** Start DATA SECTION **

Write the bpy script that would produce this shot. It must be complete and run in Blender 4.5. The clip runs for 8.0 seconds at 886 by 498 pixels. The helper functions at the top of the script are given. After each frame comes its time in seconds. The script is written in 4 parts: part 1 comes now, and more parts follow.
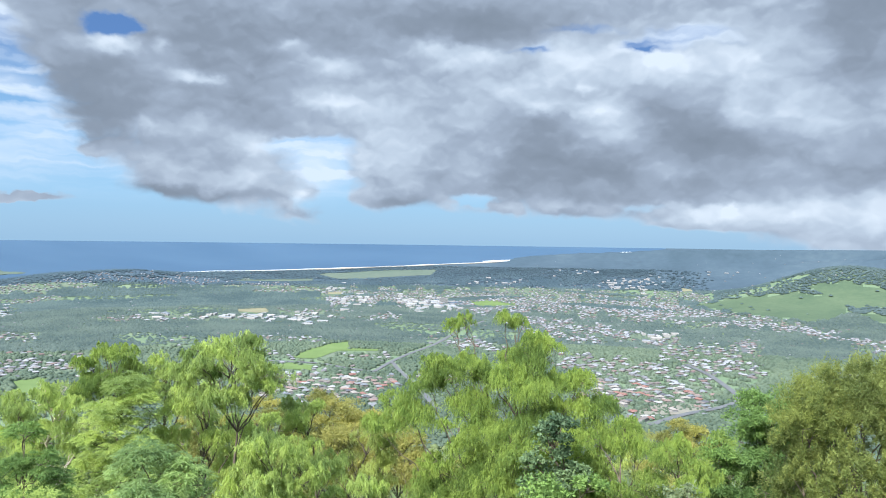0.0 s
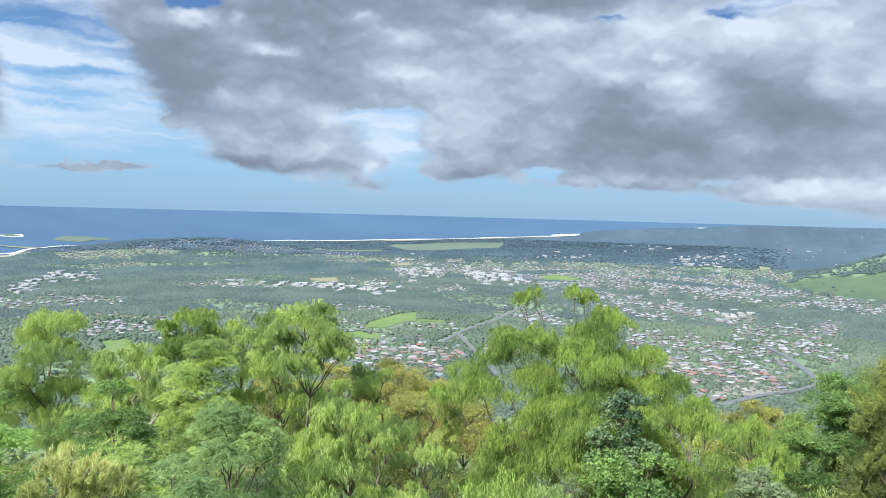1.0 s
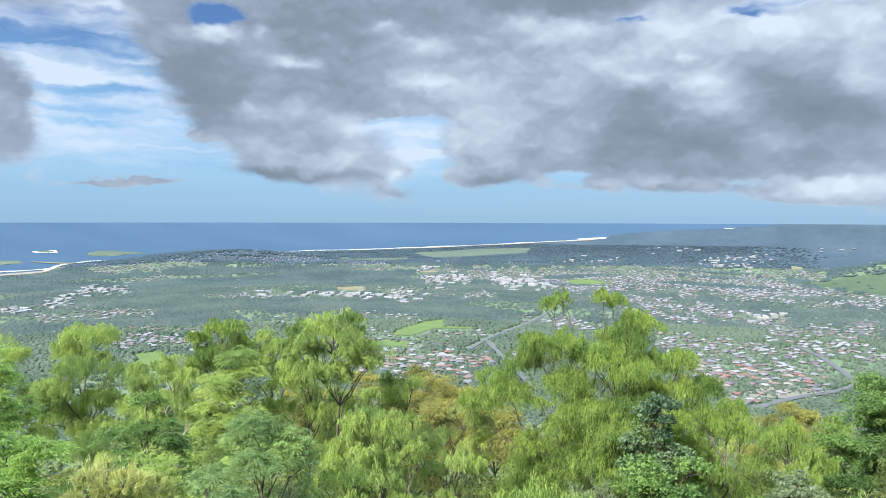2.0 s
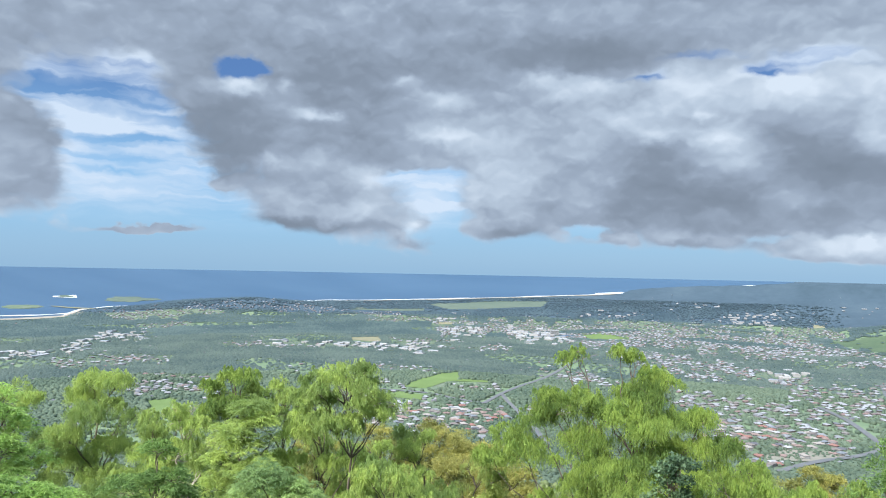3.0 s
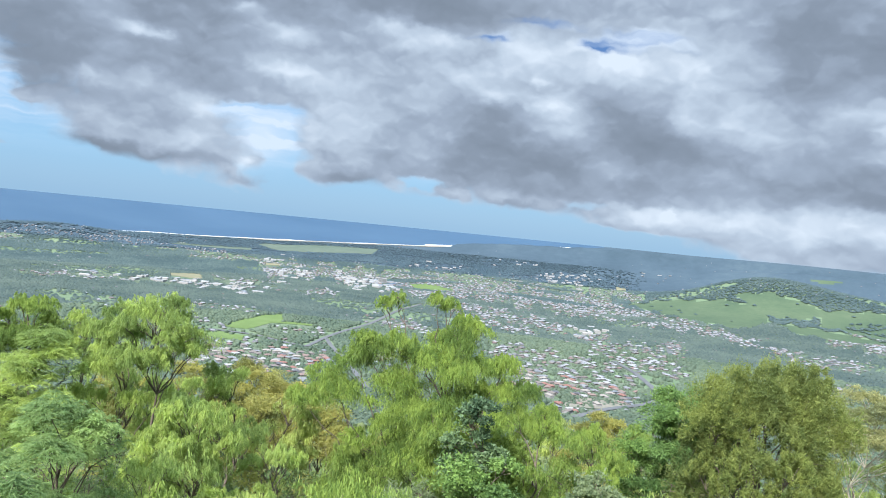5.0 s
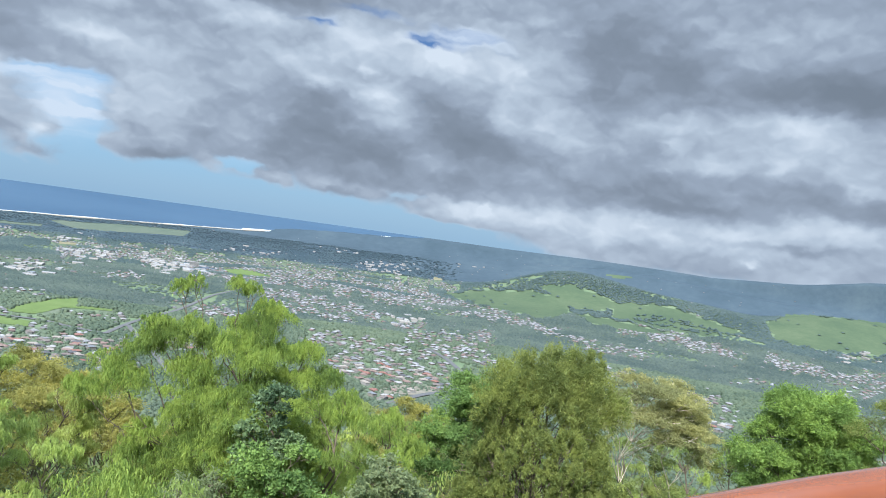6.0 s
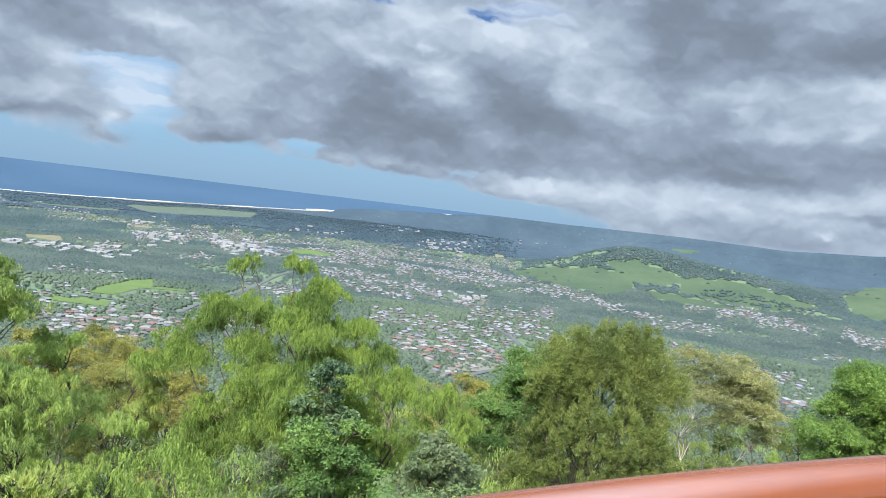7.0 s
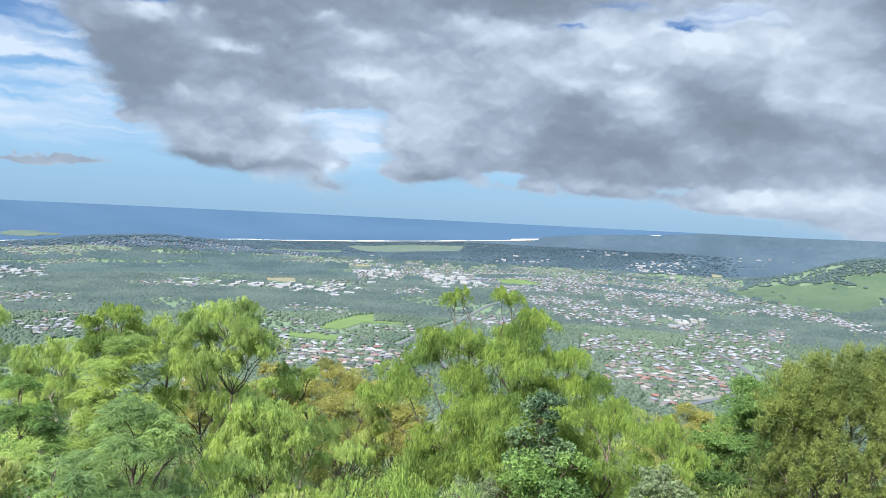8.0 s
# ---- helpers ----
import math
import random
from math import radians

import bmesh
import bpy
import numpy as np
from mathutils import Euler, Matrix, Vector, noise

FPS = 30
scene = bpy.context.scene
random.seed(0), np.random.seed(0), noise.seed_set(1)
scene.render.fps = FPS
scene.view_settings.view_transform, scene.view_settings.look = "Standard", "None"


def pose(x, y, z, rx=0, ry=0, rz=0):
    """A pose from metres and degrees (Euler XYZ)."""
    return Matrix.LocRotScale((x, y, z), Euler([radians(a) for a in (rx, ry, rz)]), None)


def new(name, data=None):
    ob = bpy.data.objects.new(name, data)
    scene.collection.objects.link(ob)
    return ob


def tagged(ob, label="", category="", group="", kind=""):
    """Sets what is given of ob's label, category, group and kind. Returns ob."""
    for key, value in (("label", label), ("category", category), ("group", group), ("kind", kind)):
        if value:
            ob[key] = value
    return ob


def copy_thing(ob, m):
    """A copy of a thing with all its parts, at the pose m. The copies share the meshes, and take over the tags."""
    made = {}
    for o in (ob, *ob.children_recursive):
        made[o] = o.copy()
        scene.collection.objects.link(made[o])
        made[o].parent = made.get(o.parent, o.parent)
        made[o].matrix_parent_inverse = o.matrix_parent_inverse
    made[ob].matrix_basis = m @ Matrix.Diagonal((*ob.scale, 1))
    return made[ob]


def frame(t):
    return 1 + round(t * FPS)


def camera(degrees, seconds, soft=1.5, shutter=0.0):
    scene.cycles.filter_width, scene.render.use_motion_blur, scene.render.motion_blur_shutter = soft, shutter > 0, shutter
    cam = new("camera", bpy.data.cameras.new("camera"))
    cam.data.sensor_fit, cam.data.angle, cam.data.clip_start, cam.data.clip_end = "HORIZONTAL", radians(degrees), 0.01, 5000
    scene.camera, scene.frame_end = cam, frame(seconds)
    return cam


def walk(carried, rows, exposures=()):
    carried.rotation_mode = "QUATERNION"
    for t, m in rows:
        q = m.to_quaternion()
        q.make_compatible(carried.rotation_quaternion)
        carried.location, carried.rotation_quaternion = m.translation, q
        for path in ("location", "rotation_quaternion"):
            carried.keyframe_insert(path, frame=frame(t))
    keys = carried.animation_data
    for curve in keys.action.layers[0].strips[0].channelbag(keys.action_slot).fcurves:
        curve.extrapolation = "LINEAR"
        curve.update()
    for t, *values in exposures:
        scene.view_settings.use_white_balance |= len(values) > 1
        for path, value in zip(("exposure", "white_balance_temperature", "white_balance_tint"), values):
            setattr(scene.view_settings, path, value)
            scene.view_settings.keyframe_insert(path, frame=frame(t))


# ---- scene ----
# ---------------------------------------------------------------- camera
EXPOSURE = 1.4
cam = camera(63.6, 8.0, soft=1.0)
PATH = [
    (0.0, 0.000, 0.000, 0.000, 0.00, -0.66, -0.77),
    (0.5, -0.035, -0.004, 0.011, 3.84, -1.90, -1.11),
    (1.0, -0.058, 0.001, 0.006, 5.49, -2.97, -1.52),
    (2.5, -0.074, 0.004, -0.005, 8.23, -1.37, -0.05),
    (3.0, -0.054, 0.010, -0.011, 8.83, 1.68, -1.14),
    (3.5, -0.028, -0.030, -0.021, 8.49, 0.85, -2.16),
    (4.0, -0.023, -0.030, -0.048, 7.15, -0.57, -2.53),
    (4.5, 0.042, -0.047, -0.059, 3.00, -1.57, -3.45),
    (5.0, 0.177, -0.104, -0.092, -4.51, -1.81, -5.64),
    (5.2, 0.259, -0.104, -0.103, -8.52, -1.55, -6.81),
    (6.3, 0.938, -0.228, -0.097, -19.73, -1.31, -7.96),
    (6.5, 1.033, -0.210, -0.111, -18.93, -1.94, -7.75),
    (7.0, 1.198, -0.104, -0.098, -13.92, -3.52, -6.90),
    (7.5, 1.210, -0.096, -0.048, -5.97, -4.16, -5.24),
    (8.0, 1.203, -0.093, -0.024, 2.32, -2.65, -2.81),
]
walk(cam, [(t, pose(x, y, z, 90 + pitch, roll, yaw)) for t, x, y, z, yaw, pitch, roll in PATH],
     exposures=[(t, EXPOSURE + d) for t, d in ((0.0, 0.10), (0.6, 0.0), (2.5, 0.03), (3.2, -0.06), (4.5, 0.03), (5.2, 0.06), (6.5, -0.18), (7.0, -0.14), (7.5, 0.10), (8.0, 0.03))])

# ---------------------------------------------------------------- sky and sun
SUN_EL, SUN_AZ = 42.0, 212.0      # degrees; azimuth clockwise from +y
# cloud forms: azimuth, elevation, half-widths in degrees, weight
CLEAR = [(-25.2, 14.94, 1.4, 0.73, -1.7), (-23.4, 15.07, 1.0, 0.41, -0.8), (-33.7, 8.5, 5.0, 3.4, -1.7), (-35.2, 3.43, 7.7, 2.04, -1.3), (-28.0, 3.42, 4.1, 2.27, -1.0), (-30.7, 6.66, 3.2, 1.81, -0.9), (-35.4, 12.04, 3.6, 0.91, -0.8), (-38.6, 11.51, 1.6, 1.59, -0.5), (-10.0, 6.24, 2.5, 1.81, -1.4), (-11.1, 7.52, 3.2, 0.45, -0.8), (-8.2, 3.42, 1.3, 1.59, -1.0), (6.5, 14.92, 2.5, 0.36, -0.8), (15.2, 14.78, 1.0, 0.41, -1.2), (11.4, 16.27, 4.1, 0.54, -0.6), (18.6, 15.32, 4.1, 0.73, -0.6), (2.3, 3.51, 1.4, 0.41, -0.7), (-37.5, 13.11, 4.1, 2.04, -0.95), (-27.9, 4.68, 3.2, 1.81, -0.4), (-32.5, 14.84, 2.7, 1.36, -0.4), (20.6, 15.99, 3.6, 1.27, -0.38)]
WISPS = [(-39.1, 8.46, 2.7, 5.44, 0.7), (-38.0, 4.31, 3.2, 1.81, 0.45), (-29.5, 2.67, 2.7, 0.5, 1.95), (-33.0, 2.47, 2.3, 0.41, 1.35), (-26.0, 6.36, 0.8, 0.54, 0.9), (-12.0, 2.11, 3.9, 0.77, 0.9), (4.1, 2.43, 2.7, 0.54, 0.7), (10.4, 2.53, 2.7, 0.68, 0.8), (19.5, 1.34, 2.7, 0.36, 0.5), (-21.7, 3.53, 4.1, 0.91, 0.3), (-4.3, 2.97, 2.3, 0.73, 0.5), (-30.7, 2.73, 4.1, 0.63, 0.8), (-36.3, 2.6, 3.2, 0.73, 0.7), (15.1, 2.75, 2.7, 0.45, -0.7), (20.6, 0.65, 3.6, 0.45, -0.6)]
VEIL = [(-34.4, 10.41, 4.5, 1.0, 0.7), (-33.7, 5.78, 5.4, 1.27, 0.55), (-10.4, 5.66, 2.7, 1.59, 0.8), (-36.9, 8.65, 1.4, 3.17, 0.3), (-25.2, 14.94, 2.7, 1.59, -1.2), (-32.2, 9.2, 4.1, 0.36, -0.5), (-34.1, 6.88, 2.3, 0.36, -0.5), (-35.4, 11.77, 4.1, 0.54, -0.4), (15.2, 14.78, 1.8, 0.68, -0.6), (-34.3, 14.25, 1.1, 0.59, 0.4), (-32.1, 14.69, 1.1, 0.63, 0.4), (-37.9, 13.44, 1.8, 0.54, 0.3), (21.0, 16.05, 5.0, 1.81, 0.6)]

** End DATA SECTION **

→ EXERCISE PROMPT
Which lines above run from the one containing "for curve in" down to the one containing "scene.view_settings.keyframe_insert(path, frame=frame(t))"? Repeat exactly those, both ends included, and nothing else.

→ IN RESPONSE
    for curve in keys.action.layers[0].strips[0].channelbag(keys.action_slot).fcurves:
        curve.extrapolation = "LINEAR"
        curve.update()
    for t, *values in exposures:
        scene.view_settings.use_white_balance |= len(values) > 1
        for path, value in zip(("exposure", "white_balance_temperature", "white_balance_tint"), values):
            setattr(scene.view_settings, path, value)
            scene.view_settings.keyframe_insert(path, frame=frame(t))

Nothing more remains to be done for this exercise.